“SEVMEK”le başlıyor bu menkîbe… Önce Rabbini, Rabbin halk eylediği her şeyi, bizlere sunduğu ikramları bilmek ve sevmekten geçiyor hayat hikâyelerimizin şekillenişi...

Dört mevsimin doyasıya yaşandığı, Asya ile Avrupa’yı birbirine bağlayan Boğaziçi’ni yani İstanbul’u, Selimiye Camiine ev sahipliği yapan Edirne’yi, bağrında Hacı Bektaş Veli’yi ağırlayan Ankara’yı, Yedi Uyurların izini taşıyan Mersin’i, camileri, kiliseleri, manastırlarıyla Mardin’i, Diyarbekr’i, Elazığ’ı, Van’ı, Siirt’i Hakkâri’yi, Aydın’ı, Manisa’yı, İzmir’i, Gaziantep’i, Şanlı Urfa’yı, Kahramanmaraş’ı, asırlar öncesi bahtımızın yazıldığı şehir Bursa’yı ve dahi bütün şehirleri, yani ki bu ülkeyi sevmekle başlıyor çıktığımız bu yolculuğun hikâyesi...

Seviyorsa taşıyor insan, en ağır yükleri... Konuşuyor, yazıyor, koşuyor, yorulmak bilmiyor ve aşıyor önüne çıkan bütün engelleri...

Ve elinden geleni ardına koymuyor. Adımlarını Hak ve hakkaniyet adına atmaya dikkat ederek, say’ini ibadetten sayıyor.

Seviyorsa ancak, kinin, nefretin, ihtiras ve hasedin, enaniyet ve bencilliğin hakkından gelebiliyor insan...

Uzun yıllar üzerinde oyunlar oynanmış, pazarlıklar yapılmış, cetvelle haritalar çizilerek paylaştırılmış toprakların eski sahipleriyiz bizler...

Bir soluk, bir müreffeh zamanken şimdi soluduğumuz, tarihin tekerrüründen imtina etmeliyiz.

Dinimizi, Muaviye gibi görünmez mızraklarla kalbimize saplayan, dışımız hür iken, zihinlerimizi esir alan, münferit değil, güruh halinde inanç eylemi sergileyen “biz” gibi, “bir” gibi görünüp birbirini hançerleyen düşünce sistemlerini sorgulamalıyız.

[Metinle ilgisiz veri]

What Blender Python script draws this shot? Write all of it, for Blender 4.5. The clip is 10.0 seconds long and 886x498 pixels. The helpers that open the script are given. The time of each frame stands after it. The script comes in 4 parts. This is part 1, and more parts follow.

Ki yeniden, bir daha bölünüp parçalanmamak için sevgiyle, inançla, Rabbin rızasını esas alarak, vahyi kaynak eyleyip gayret sarf etmeliyiz.

Biz bu ülkenin ezeli sahipleriyiz.

Hiç esaret görmemiş bir milletiz.

Reva değildir birbirimize diş bilemek, erk kavgası güderek, inançlı kalpleri incitmek.

Reva değildir, aynı ülkede, aynı Rabbe secde ediyorken bölünüp parçalanmak...

İnkâr ve iftiralara tenezzül ile akılları bulandırmak hiç reva değildir!

Ülkesini, insanını seviyorsa insan, bir günlük huzursuzluğun kefaretinde payı var mı yok mu diye sorgulamadan edemiyor kendini.

Çirkinliğin hızla yayıldığı bu ahir vakitte, “Güzele, hayra, huzura ve kardeşliğe dair neler yapılabilir?” sorusunu her sabah kendisine soruyor.

Çünkü görkemli geçmişini, teslim aldığı medeniyet mirasını, asırlar öncesinden “yaşamak rehberi” olarak sunulmuş İlahi Kelamını, Resulünün örnek ahlakını seviyor.

Farklı dinin mensuplarıyla, İsevi’si, Musevi’si, Türk’ü, Kürt’ü, Arnavut’u, Azeri’si, Türkmen’i, Çerkez’i, Gürcü’sü, bir arada yaşamış bu millet, aynı din, aynı mezhebe tabi olanların kavgasını anlamakta zorluk çekiyor. “Yoksa, ah yoksa aynı yaratıcıya, aynı kitaba, aynı Resul’e inanmıyor muyuz?!” sorusunu külçe ağırlığında zihninde taşıyor!

Sevince korkuyor insan...

Bırakın kul hakkını, şu güzel ülkenin taşının, toprağının, zerre zerre havasının, katre katre suyunun hesap soracağından korkuyor!

Nimetlerle donatılmış bu güzel coğrafyanın şükrü, niza ve kavga ile değil, birlik ve beraberlikle, mü’minlerin rahat soluk alışı ile eda edilebilir ancak!

Şükrün edası gerçekleşmediğinde nimetler bir bir çekilip alınıverir yoksa elimizden.